Task objective |
Reproduce the records below in full and word for word, excluding pictures.

Extracted records |
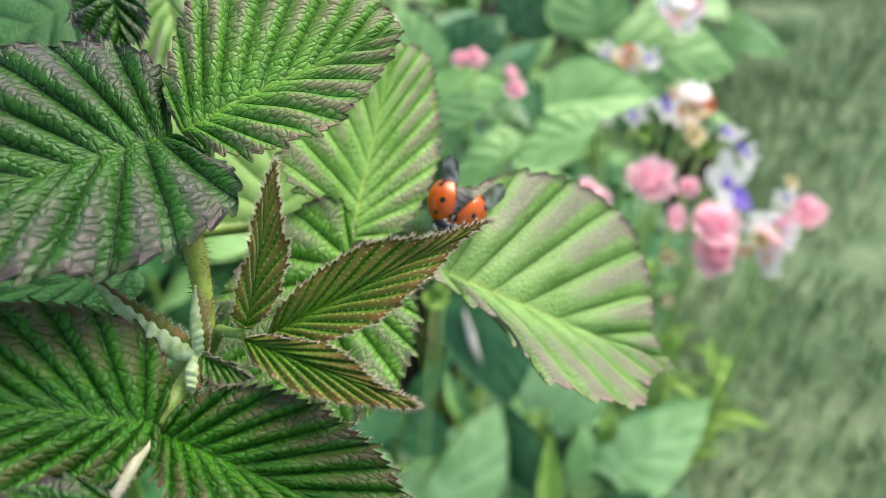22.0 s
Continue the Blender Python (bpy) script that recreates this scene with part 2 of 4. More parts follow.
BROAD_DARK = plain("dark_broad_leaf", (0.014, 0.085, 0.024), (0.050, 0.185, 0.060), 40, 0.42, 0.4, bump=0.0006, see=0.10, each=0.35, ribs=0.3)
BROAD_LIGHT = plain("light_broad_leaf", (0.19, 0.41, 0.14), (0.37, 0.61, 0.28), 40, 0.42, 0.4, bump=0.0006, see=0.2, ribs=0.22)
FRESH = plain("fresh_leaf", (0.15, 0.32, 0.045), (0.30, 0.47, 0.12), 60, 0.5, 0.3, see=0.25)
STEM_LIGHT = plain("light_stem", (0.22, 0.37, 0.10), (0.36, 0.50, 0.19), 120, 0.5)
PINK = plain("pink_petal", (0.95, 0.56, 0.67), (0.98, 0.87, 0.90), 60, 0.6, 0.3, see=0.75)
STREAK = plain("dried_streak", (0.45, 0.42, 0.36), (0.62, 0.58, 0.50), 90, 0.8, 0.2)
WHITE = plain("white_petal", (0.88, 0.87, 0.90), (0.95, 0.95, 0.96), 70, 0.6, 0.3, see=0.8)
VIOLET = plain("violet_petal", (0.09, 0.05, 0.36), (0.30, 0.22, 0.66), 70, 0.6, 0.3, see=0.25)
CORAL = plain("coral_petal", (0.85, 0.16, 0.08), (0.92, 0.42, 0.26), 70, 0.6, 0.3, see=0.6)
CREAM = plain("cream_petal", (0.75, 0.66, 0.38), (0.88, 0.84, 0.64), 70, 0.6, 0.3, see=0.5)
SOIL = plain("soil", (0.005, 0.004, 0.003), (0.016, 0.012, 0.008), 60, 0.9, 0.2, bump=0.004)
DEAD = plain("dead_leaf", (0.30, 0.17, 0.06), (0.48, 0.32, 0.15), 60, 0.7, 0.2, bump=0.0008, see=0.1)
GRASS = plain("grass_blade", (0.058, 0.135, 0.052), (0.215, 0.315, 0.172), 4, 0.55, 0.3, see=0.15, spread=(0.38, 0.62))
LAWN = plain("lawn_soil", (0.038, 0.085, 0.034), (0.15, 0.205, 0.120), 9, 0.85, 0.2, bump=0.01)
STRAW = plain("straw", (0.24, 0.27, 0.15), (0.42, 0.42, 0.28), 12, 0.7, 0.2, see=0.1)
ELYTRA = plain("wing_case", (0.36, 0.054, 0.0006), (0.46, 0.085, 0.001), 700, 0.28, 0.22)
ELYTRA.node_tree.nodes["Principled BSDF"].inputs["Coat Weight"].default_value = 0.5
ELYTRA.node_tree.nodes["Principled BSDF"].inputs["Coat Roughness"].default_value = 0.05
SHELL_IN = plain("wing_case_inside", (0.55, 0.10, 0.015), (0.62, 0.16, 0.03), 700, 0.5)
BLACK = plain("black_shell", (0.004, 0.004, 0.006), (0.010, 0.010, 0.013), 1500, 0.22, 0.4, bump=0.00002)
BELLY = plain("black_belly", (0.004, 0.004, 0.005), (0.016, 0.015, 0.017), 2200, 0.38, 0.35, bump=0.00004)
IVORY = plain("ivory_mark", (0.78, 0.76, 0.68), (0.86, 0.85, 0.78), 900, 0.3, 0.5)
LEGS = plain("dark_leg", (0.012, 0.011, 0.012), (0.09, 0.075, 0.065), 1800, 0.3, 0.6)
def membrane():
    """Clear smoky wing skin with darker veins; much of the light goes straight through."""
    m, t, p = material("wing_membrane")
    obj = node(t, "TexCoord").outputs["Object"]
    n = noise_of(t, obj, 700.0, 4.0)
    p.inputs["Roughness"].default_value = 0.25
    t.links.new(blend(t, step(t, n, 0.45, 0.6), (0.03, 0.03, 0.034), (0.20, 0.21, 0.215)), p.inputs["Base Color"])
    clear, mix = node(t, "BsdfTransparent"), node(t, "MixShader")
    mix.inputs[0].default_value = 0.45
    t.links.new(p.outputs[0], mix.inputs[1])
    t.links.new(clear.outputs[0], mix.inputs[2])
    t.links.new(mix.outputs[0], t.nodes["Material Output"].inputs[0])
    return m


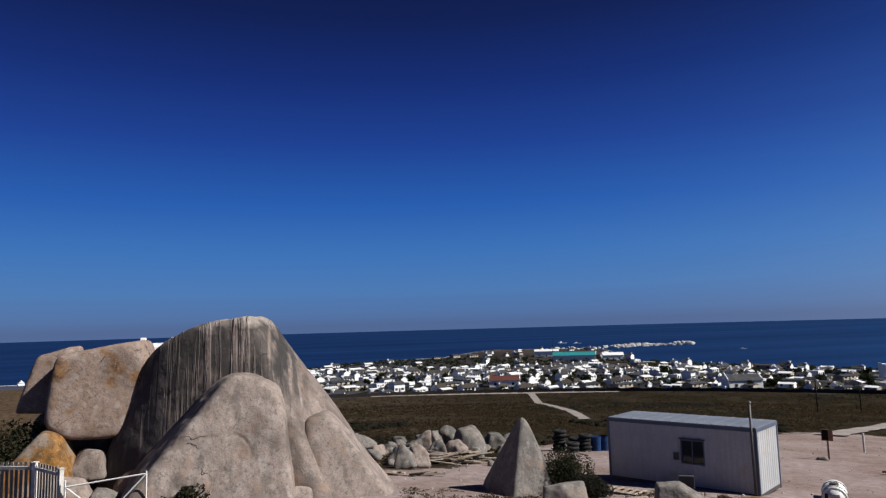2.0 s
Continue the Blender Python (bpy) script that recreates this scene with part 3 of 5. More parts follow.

Task answer |
22.0 s
Continue the Blender Python (bpy) script that recreates this scene with part 2 of 4. More parts follow.
BROAD_DARK = plain("dark_broad_leaf", (0.014, 0.085, 0.024), (0.050, 0.185, 0.060), 40, 0.42, 0.4, bump=0.0006, see=0.10, each=0.35, ribs=0.3)
BROAD_LIGHT = plain("light_broad_leaf", (0.19, 0.41, 0.14), (0.37, 0.61, 0.28), 40, 0.42, 0.4, bump=0.0006, see=0.2, ribs=0.22)
FRESH = plain("fresh_leaf", (0.15, 0.32, 0.045), (0.30, 0.47, 0.12), 60, 0.5, 0.3, see=0.25)
STEM_LIGHT = plain("light_stem", (0.22, 0.37, 0.10), (0.36, 0.50, 0.19), 120, 0.5)
PINK = plain("pink_petal", (0.95, 0.56, 0.67), (0.98, 0.87, 0.90), 60, 0.6, 0.3, see=0.75)
STREAK = plain("dried_streak", (0.45, 0.42, 0.36), (0.62, 0.58, 0.50), 90, 0.8, 0.2)
WHITE = plain("white_petal", (0.88, 0.87, 0.90), (0.95, 0.95, 0.96), 70, 0.6, 0.3, see=0.8)
VIOLET = plain("violet_petal", (0.09, 0.05, 0.36), (0.30, 0.22, 0.66), 70, 0.6, 0.3, see=0.25)
CORAL = plain("coral_petal", (0.85, 0.16, 0.08), (0.92, 0.42, 0.26), 70, 0.6, 0.3, see=0.6)
CREAM = plain("cream_petal", (0.75, 0.66, 0.38), (0.88, 0.84, 0.64), 70, 0.6, 0.3, see=0.5)
SOIL = plain("soil", (0.005, 0.004, 0.003), (0.016, 0.012, 0.008), 60, 0.9, 0.2, bump=0.004)
DEAD = plain("dead_leaf", (0.30, 0.17, 0.06), (0.48, 0.32, 0.15), 60, 0.7, 0.2, bump=0.0008, see=0.1)
GRASS = plain("grass_blade", (0.058, 0.135, 0.052), (0.215, 0.315, 0.172), 4, 0.55, 0.3, see=0.15, spread=(0.38, 0.62))
LAWN = plain("lawn_soil", (0.038, 0.085, 0.034), (0.15, 0.205, 0.120), 9, 0.85, 0.2, bump=0.01)
STRAW = plain("straw", (0.24, 0.27, 0.15), (0.42, 0.42, 0.28), 12, 0.7, 0.2, see=0.1)
ELYTRA = plain("wing_case", (0.36, 0.054, 0.0006), (0.46, 0.085, 0.001), 700, 0.28, 0.22)
ELYTRA.node_tree.nodes["Principled BSDF"].inputs["Coat Weight"].default_value = 0.5
ELYTRA.node_tree.nodes["Principled BSDF"].inputs["Coat Roughness"].default_value = 0.05
SHELL_IN = plain("wing_case_inside", (0.55, 0.10, 0.015), (0.62, 0.16, 0.03), 700, 0.5)
BLACK = plain("black_shell", (0.004, 0.004, 0.006), (0.010, 0.010, 0.013), 1500, 0.22, 0.4, bump=0.00002)
BELLY = plain("black_belly", (0.004, 0.004, 0.005), (0.016, 0.015, 0.017), 2200, 0.38, 0.35, bump=0.00004)
IVORY = plain("ivory_mark", (0.78, 0.76, 0.68), (0.86, 0.85, 0.78), 900, 0.3, 0.5)
LEGS = plain("dark_leg", (0.012, 0.011, 0.012), (0.09, 0.075, 0.065), 1800, 0.3, 0.6)
def membrane():
    """Clear smoky wing skin with darker veins; much of the light goes straight through."""
    m, t, p = material("wing_membrane")
    obj = node(t, "TexCoord").outputs["Object"]
    n = noise_of(t, obj, 700.0, 4.0)
    p.inputs["Roughness"].default_value = 0.25
    t.links.new(blend(t, step(t, n, 0.45, 0.6), (0.03, 0.03, 0.034), (0.20, 0.21, 0.215)), p.inputs["Base Color"])
    clear, mix = node(t, "BsdfTransparent"), node(t, "MixShader")
    mix.inputs[0].default_value = 0.45
    t.links.new(p.outputs[0], mix.inputs[1])
    t.links.new(clear.outputs[0], mix.inputs[2])
    t.links.new(mix.outputs[0], t.nodes["Material Output"].inputs[0])
    return m


2.0 s
Continue the Blender Python (bpy) script that recreates this scene with part 3 of 5. More parts follow.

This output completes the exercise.